## DATA PROVIDED

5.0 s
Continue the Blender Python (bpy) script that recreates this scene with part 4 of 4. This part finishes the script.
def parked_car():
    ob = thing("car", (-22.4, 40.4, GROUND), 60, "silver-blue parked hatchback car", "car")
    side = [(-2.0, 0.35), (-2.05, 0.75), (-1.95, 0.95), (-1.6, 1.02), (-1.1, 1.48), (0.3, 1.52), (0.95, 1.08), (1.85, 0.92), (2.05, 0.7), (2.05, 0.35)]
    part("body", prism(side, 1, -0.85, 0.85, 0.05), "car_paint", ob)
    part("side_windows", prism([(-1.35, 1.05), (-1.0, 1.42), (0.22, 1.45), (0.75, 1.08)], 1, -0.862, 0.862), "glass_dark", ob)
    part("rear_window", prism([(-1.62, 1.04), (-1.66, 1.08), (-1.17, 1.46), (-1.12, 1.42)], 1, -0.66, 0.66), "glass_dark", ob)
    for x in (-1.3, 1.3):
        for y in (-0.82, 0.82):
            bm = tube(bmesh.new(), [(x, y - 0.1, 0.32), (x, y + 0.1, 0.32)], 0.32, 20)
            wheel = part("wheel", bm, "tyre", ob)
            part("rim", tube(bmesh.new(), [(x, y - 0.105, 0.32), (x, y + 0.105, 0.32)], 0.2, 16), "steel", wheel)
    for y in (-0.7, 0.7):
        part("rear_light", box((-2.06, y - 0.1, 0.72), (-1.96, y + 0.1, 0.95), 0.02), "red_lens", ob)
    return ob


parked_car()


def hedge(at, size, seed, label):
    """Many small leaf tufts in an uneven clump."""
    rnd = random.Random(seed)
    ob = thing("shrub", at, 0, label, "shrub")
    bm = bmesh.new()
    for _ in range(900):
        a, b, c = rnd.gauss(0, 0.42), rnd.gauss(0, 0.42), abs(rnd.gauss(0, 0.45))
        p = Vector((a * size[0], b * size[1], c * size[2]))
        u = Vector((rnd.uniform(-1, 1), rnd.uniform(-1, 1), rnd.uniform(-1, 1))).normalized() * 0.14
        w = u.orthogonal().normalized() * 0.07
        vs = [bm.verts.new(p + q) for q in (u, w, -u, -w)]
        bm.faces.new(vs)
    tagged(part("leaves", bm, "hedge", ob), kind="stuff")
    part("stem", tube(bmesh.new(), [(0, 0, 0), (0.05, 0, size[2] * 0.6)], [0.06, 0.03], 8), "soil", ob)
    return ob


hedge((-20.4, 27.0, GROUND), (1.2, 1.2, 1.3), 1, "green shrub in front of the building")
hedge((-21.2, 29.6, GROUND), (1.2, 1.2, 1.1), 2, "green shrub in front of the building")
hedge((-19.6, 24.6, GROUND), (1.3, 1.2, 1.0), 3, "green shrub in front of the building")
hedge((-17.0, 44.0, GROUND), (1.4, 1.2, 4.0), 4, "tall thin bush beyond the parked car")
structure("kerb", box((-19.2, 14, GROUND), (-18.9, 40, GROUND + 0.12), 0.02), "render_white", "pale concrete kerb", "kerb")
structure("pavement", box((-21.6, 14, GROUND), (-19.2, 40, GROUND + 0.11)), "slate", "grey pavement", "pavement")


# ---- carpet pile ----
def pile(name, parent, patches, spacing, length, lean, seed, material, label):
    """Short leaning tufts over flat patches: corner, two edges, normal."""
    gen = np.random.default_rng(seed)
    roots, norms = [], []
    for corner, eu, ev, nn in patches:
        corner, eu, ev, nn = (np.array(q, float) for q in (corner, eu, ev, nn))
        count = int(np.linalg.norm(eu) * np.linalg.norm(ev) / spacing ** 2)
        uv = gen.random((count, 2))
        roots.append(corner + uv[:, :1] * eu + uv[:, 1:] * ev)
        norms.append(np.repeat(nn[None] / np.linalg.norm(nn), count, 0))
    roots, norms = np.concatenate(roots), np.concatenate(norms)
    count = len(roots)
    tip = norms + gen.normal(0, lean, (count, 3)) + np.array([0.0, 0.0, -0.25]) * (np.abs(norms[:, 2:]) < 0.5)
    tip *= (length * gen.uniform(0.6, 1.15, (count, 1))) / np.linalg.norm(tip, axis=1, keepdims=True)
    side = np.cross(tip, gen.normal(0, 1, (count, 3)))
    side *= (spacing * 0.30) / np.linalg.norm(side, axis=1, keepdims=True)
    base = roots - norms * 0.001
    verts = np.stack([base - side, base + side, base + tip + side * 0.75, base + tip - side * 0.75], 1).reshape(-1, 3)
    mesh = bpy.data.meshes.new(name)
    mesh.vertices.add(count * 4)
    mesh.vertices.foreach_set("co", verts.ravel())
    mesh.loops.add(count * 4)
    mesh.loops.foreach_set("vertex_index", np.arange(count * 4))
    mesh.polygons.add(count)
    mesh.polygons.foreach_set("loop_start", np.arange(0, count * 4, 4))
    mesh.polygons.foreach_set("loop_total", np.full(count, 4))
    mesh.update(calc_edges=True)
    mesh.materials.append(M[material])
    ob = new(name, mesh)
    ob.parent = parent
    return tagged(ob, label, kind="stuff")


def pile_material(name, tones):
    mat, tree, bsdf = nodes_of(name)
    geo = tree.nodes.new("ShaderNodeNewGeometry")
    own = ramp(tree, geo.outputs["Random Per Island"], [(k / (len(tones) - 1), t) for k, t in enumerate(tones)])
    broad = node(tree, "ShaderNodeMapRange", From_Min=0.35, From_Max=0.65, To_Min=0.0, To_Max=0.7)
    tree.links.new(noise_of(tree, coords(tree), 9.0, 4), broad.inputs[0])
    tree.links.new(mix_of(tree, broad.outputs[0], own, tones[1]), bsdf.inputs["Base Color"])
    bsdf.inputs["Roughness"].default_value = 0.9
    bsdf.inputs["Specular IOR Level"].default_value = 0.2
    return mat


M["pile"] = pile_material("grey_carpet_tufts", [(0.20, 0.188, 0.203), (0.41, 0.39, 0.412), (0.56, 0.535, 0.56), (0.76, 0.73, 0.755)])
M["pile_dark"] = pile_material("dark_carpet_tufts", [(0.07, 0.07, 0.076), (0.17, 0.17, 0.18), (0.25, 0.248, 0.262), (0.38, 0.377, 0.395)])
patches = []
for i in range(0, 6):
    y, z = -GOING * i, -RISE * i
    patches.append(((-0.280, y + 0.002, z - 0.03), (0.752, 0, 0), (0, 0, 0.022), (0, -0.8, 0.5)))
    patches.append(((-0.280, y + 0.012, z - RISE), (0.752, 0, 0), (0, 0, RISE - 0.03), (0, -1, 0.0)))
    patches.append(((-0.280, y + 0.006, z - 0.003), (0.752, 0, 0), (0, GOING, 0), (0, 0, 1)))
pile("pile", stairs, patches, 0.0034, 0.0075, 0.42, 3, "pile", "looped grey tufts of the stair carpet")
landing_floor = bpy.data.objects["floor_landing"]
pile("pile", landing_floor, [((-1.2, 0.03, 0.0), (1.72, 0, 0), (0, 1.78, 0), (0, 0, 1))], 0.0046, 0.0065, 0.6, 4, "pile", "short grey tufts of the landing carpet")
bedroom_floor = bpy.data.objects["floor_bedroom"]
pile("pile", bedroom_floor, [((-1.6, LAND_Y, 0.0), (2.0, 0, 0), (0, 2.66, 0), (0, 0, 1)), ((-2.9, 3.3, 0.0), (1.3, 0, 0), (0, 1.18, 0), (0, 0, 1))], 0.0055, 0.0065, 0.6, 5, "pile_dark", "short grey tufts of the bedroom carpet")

## WHAT YOU HAVE TO DO
In the listing, how many lines hold "part"? Answer with a bare number.

## ANSWER BELOW
9